Pop culture obsessives writing for the pop culture obsessed.

Germany has a strange history of video game censorship

Screenshot: YouTube

Germany doesn’t run from its dark history—as a country, it’s actively worked to preserve evidence of the atrocities committed during World War II and has reconfigured its notion of Germanhood in its wake. Artworks that depict Nazis and Nazism are presented with an almost sacrosanct reverence, so that future generations can learn from the actions of the past. Video games are caught in a weird nexus, though, as German censors don’t classify them as art, and so require their creators to jump through weird loopholes.

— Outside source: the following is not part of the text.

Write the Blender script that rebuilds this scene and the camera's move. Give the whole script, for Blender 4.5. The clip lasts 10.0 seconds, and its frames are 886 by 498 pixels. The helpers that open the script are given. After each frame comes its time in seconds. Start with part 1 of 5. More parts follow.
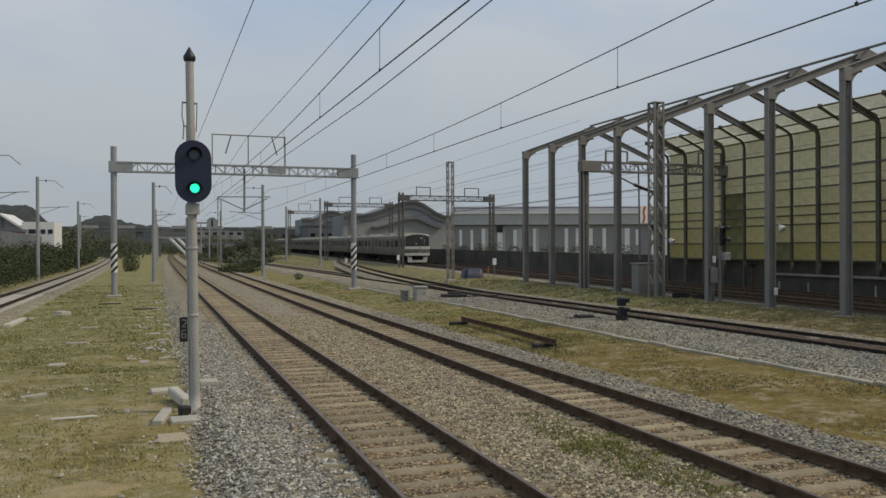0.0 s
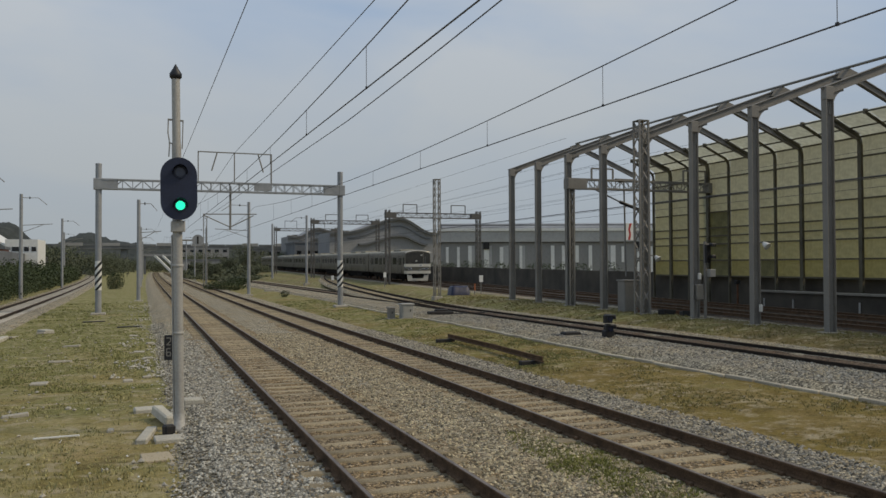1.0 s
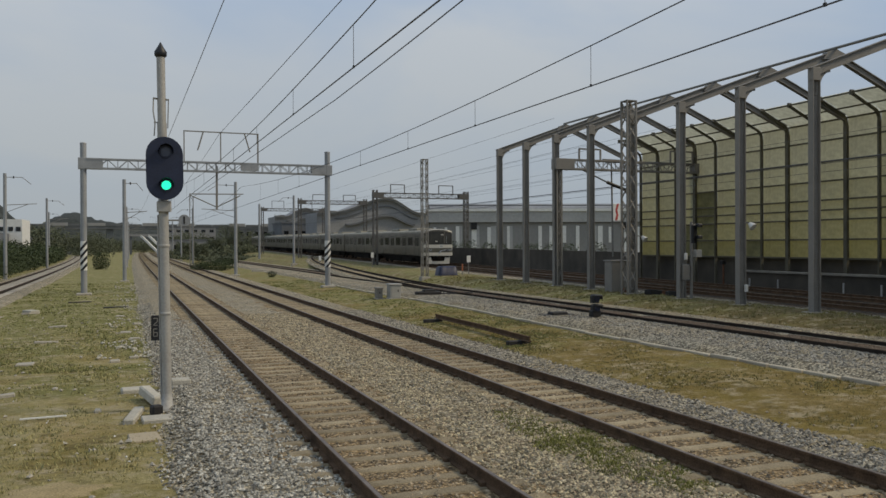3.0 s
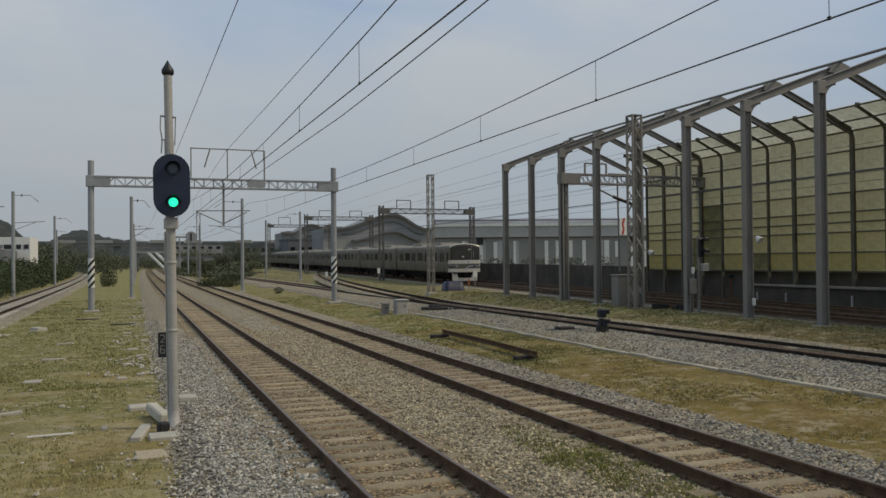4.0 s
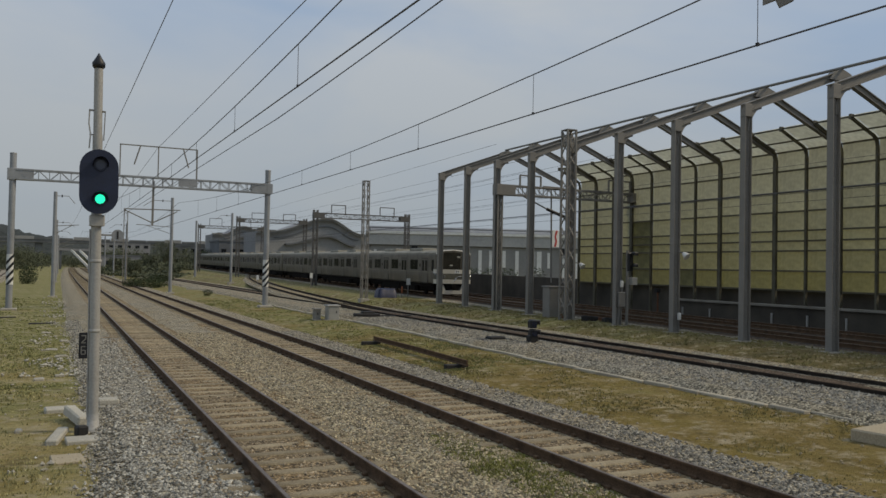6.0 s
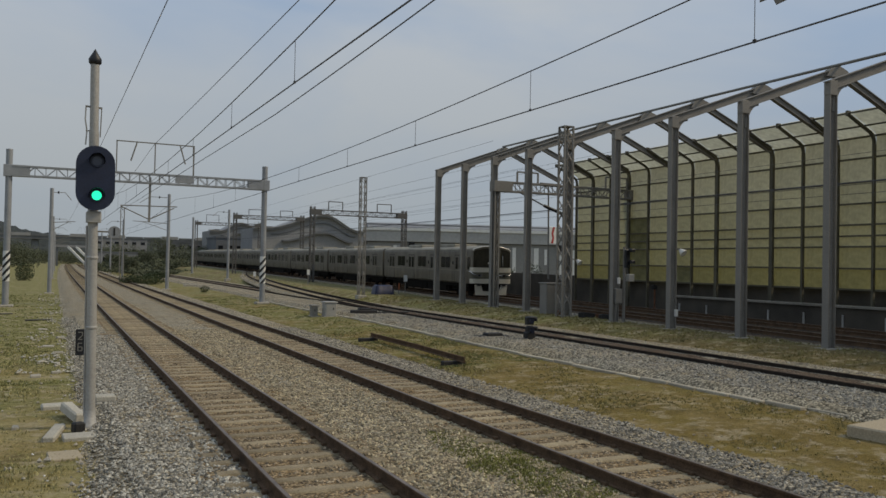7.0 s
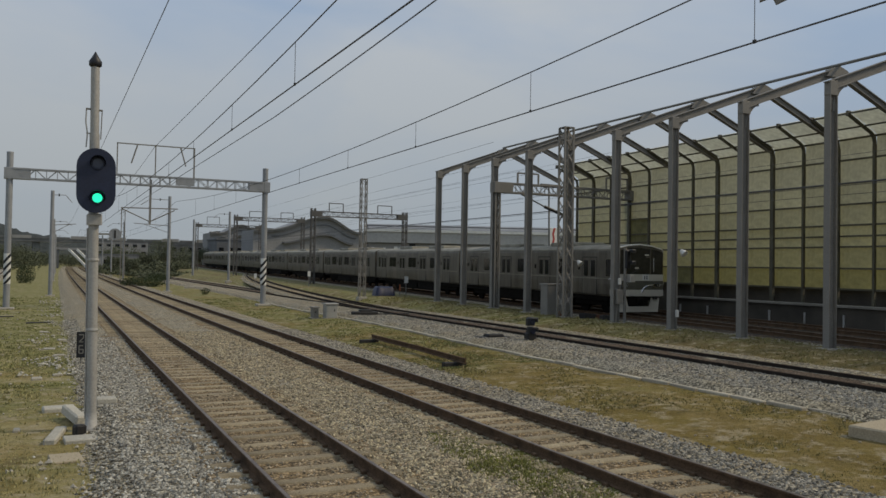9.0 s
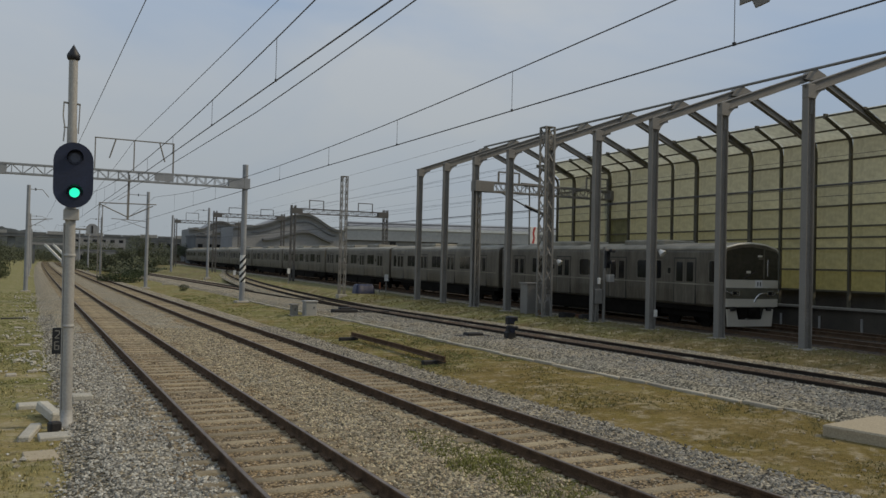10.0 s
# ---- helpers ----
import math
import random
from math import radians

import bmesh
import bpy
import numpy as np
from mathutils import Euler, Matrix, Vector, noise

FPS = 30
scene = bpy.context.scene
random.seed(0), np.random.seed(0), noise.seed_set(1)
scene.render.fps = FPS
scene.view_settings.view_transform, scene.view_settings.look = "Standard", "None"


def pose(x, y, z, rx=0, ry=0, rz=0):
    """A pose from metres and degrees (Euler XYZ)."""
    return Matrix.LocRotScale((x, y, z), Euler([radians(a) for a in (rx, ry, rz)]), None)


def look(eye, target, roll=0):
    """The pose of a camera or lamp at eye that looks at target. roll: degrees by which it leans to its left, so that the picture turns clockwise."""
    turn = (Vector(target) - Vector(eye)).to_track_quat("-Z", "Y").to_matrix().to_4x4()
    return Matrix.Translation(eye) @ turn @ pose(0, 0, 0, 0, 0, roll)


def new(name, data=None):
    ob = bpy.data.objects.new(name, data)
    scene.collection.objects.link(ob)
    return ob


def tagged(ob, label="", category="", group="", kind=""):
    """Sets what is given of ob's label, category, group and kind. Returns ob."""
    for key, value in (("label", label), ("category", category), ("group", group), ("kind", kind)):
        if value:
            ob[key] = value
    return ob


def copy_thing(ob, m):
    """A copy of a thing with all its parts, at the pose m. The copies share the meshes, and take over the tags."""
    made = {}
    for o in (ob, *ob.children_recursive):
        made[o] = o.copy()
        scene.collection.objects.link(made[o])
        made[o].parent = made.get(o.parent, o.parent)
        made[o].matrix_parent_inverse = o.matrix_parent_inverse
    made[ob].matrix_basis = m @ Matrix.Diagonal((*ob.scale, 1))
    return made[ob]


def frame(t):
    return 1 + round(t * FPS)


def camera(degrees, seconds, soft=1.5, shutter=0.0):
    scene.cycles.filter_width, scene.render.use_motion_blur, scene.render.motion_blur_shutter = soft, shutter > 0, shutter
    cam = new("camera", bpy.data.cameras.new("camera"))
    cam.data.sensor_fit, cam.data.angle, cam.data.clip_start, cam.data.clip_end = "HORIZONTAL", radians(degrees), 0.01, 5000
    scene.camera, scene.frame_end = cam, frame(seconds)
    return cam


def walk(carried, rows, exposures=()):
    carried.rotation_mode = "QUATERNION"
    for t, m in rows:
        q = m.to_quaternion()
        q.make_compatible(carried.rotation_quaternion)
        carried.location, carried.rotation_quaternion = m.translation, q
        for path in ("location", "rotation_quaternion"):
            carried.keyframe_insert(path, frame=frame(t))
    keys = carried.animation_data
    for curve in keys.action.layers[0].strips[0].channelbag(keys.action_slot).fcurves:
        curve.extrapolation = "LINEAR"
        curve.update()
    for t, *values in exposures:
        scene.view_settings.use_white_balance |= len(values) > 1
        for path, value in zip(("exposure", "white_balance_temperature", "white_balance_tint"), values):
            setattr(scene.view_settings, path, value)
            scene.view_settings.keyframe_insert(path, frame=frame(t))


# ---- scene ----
cam = camera(56.47, 10.0, soft=1.5)
PATH = [
    (0.0, pose(0, 0, 2.75, 89.92, 0.20, -19.32)),
    (0.5, pose(0, 0, 2.75, 90.00, 0.23, -19.29)),
    (1.0, pose(0, 0, 2.75, 91.11, 0.26, -20.25)),
    (1.5, pose(0, 0, 2.75, 90.81, -0.02, -20.61)),
    (2.0, pose(0, 0, 2.75, 89.12, -0.44, -20.10)),
    (2.5, pose(0, 0, 2.75, 89.59, -0.65, -21.47)),
    (2.7, pose(0, 0, 2.75, 89.58, -0.15, -21.55)),
    (3.8, pose(0, 0, 2.75, 90.60, 0.66, -20.43)),
    (4.0, pose(0, 0, 2.75, 90.80, 0.56, -20.67)),
    (4.5, pose(0, 0, 2.75, 91.57, 0.29, -22.67)),
    (5.0, pose(0, 0, 2.75, 91.74, -0.14, -23.77)),
    (5.5, pose(0, 0, 2.75, 91.34, -0.72, -24.80)),
    (5.7, pose(0, 0, 2.75, 91.35, -0.97, -25.03)),
    (6.8, pose(0, 0, 2.75, 91.20, -1.09, -25.59)),
    (7.0, pose(0, 0, 2.75, 91.12, -1.13, -25.47)),
    (7.5, pose(0, 0, 2.75, 91.33, -1.08, -25.52)),
    (8.0, pose(0, 0, 2.75, 90.92, -1.02, -25.20)),
    (8.5, pose(0, 0, 2.75, 91.25, -0.87, -25.04)),
    (9.0, pose(0, 0, 2.75, 91.21, -0.95, -25.42)),
    (9.5, pose(0, 0, 2.75, 91.34, -1.69, -26.47)),
    (10.0, pose(0, 0, 2.75, 91.12, -1.40, -26.79)),
]
walk(cam, PATH, [(0.0, 0.08), (0.5, 0.0), (1.0, 0.0), (2.0, 0.0), (2.5, 0.05), (4.0, -0.03), (5.5, -0.08), (10.0, -0.10)])

# ---- world, sun, exposure ----
world = bpy.data.worlds.new("overcast_sky")
scene.world = world
world.use_nodes = True
wn, wl = world.node_tree.nodes, world.node_tree.links
wn.clear()
w_out = wn.new("ShaderNodeOutputWorld")
w_bg = wn.new("ShaderNodeBackground")
w_sky = wn.new("ShaderNodeTexSky")
w_sky.sky_type, w_sky.sun_disc = "NISHITA", False
w_sky.sun_elevation, w_sky.sun_rotation = radians(43), radians(113)
w_sky.air_density, w_sky.dust_density = 1.0, 3.0
w_co = wn.new("ShaderNodeTexCoord")
w_map = wn.new("ShaderNodeMapping")
w_map.inputs["Scale"].default_value = (1.0, 1.0, 3.2)
w_noise = wn.new("ShaderNodeTexNoise")
w_noise.inputs["Scale"].default_value, w_noise.inputs["Detail"].default_value = 1.6, 5.0
w_noise.inputs["Roughness"].default_value, w_noise.inputs["Distortion"].default_value = 0.5, 0.4
w_ramp = wn.new("ShaderNodeValToRGB")
w_ramp.color_ramp.elements[0].position, w_ramp.color_ramp.elements[0].color = 0.42, (3.15, 4.1, 5.5, 1)
w_ramp.color_ramp.elements[1].position, w_ramp.color_ramp.elements[1].color = 0.66, (4.75, 5.12, 5.5, 1)
w_mix = wn.new("ShaderNodeMix")
w_mix.data_type = "RGBA"
w_mix.inputs["Factor"].default_value = 0.92
wl.new(w_co.outputs["Generated"], w_map.inputs["Vector"])
wl.new(w_map.outputs["Vector"], w_noise.inputs["Vector"])
wl.new(w_noise.outputs["Fac"], w_ramp.inputs["Fac"])
wl.new(w_sky.outputs["Color"], w_mix.inputs["A"])
wl.new(w_ramp.outputs["Color"], w_mix.inputs["B"])
# haze greys the lowest part of the sky
w_sep = wn.new("ShaderNodeSeparateXYZ")
w_low = wn.new("ShaderNodeMapRange")
w_low.inputs["From Min"].default_value, w_low.inputs["From Max"].default_value = 0.0, 0.28
w_low.inputs["To Min"].default_value, w_low.inputs["To Max"].default_value = 0.9, 0.0
w_haze = wn.new("ShaderNodeMix")
w_haze.data_type = "RGBA"
w_haze.inputs["B"].default_value = (3.34, 3.64, 3.78, 1)
wl.new(w_co.outputs["Generated"], w_sep.inputs["Vector"])
wl.new(w_sep.outputs["Z"], w_low.inputs["Value"])
wl.new(w_low.outputs["Result"], w_haze.inputs["Factor"])
wl.new(w_mix.outputs["Result"], w_haze.inputs["A"])
wl.new(w_haze.outputs["Result"], w_bg.inputs["Color"])
w_bg.inputs["Strength"].default_value = 0.1065
wl.new(w_bg.outputs["Background"], w_out.inputs["Surface"])

sun_data = bpy.data.lights.new("sun", "SUN")
sun_data.energy, sun_data.angle, sun_data.color = 1.88, radians(10), (1.0, 0.83, 0.58)
sun = new("sun", sun_data)
sun.matrix_world = look((60, -25, 60), (0, 0, 0))
scene.view_settings.exposure = 0.0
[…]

In games, images of violence, particularly the iconography of the Third Reich, are totally verboten. Publishers are willing to sometimes drastically alter their games because the German market is the biggest in Europe, leading to some truly bizarre tweaks, as an insightful video from Dorkly points out in a detail-rich video.

The film Indiana Jones And The Last Crusade, for example, was able to portray swastikas clearly, but in the game adaptation, they’re blocked with little black squares. In Wolfenstein: The New Order, they’re turned into little emblems for the game; South Park just has huge black boxes over all Nazis. The censors dislike games that incentivize killing, so sometimes whole score-attack game modes (like Resident Evil 5) are axed. Since games aren’t art, they shouldn’t contain human death, so often all people are inexplicably turned into robots, as in these bizarre before-and-after images from Command & Conquer: Generals.


They don’t even want things that look like the old SS lightning-bolt logo, which led to an entire skating brand being removed from Skate 2 and KISS’s albums being released with this alternate logo.

Screenshot: Vimeo

Would Germany have been fine just missing out on KISS’s Alive 35 album? Perhaps. But censorship doesn’t take risks.